Luke 17: 11-19
It happened that as he made his way toward Jerusalem, he crossed over the border between Samaria and Galilee. As he entered a village, ten men, all lepers, met him. They kept their distance but raised their voices, calling out, "Jesus, Master, have mercy on us!"
Taking a good look at them, he said, "Go, show yourselves to the priests."
They went, and while still on their way, became clean. One of them, when he realized that he was healed, turned around and came back, shouting his gratitude, glorifying God. He kneeled at Jesus' feet, so grateful. He couldn't thank him enough—and he was a Samaritan.
Jesus said, "Were not ten healed? Where are the nine? Can none be found to come back and give glory to God except this outsider?"
Then he said to him, "Get up. On your way. Your faith has healed and saved you."
Is this a story about this importance of saying thank you? At a very early age, we encourage children to say thank you, we instil in them the importance of appreciation and sincere gratitude. I think it is, but much more beside.
Refugees are currently, very much in my prayers. Their horrendous circumstances, so much in the news at present, put me in mind of the lepers that we hear about in this Gospel passage. Lepers were compelled to leave their homes and communities; no one wanted them; they were treated as outcasts. Like refugees in our time, lepers through the ages will have evoked in others feelings of sympathy, pity, sorrow and very little action. Jesus, as usual, shows us by His example that practical compassion and mercy is what is needed. He didn't shout from a distance, He must have drawn near to them, for Luke tells us that He took a good look at them. As the ten lepers are walking away, imagine how they must have felt as wellness, good health and therefore social acceptance returned to them.

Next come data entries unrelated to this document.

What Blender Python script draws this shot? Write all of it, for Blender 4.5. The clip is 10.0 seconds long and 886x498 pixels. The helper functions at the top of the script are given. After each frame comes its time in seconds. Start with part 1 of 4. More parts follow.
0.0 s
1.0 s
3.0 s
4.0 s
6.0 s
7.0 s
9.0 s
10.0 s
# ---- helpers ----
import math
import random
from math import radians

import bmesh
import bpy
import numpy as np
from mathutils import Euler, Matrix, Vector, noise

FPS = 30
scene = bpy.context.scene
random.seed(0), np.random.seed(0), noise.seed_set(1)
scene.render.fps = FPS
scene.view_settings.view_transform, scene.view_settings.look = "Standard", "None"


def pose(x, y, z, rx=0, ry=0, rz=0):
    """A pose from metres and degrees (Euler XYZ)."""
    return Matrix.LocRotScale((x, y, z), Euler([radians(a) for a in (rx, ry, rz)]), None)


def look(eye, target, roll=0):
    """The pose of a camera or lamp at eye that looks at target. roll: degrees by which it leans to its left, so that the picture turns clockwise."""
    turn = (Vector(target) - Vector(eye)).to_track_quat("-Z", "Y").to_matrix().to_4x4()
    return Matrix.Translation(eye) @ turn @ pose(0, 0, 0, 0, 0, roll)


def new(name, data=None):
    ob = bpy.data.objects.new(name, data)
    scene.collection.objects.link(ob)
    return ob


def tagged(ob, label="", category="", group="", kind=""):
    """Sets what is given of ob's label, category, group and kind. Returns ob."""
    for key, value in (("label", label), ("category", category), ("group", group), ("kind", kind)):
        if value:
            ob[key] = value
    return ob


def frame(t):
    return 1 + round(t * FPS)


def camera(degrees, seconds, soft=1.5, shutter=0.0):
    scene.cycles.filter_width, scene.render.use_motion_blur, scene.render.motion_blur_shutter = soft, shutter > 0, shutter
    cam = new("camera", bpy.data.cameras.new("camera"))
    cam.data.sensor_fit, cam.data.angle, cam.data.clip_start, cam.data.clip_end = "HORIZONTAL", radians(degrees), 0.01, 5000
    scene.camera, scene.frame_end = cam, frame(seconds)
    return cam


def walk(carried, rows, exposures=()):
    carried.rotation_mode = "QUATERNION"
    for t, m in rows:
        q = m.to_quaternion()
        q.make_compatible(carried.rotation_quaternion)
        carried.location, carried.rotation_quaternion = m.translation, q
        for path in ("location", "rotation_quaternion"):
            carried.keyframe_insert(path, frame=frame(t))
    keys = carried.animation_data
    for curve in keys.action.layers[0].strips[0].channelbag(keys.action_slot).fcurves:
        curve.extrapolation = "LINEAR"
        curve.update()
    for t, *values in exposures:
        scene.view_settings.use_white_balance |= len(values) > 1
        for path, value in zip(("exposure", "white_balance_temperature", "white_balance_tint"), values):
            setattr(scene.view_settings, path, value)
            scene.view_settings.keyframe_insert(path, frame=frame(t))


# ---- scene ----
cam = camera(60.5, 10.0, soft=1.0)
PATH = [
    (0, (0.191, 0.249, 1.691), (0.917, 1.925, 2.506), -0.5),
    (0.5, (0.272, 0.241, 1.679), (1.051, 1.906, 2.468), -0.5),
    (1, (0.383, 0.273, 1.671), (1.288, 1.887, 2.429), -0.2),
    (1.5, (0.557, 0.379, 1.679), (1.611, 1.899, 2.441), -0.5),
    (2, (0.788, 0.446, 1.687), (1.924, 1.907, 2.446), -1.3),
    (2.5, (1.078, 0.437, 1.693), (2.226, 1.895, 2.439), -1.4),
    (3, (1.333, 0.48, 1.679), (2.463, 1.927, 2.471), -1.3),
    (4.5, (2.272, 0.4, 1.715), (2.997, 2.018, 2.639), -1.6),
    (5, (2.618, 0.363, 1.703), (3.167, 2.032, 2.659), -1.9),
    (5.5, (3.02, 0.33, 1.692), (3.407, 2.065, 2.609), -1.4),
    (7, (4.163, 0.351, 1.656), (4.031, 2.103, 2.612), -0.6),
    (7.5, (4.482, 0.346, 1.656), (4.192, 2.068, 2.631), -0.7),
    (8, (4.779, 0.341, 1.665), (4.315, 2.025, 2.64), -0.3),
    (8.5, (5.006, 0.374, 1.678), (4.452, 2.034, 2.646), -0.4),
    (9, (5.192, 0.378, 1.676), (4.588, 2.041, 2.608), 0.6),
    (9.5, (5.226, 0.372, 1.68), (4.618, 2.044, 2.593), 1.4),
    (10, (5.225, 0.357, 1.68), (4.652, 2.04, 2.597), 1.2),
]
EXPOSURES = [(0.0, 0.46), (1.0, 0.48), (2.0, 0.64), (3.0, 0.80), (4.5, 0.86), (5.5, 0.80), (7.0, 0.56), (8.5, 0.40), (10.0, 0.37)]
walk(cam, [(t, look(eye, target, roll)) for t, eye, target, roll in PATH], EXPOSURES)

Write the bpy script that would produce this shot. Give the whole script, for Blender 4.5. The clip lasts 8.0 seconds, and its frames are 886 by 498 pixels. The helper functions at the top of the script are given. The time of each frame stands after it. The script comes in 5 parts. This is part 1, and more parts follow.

These ten outcasts received the same gift, the same healing, but it seems that only one, identified by Jesus as an outsider, was thankful enough to return to Jesus offering thanks and praise with more than a little exuberance. We have a lots to learn from our brothers and sisters, perhaps most from those we consider to be "outsiders".
Salesian Lay Chaplain
Help us to understand your awesome and merciful love more fully, so that we can grow in appreciation and sincere gratitude for all you give us.
In our broken world, where many suffer, move us to show your compassion and love to those in need. May we learn to love you and each other more and more.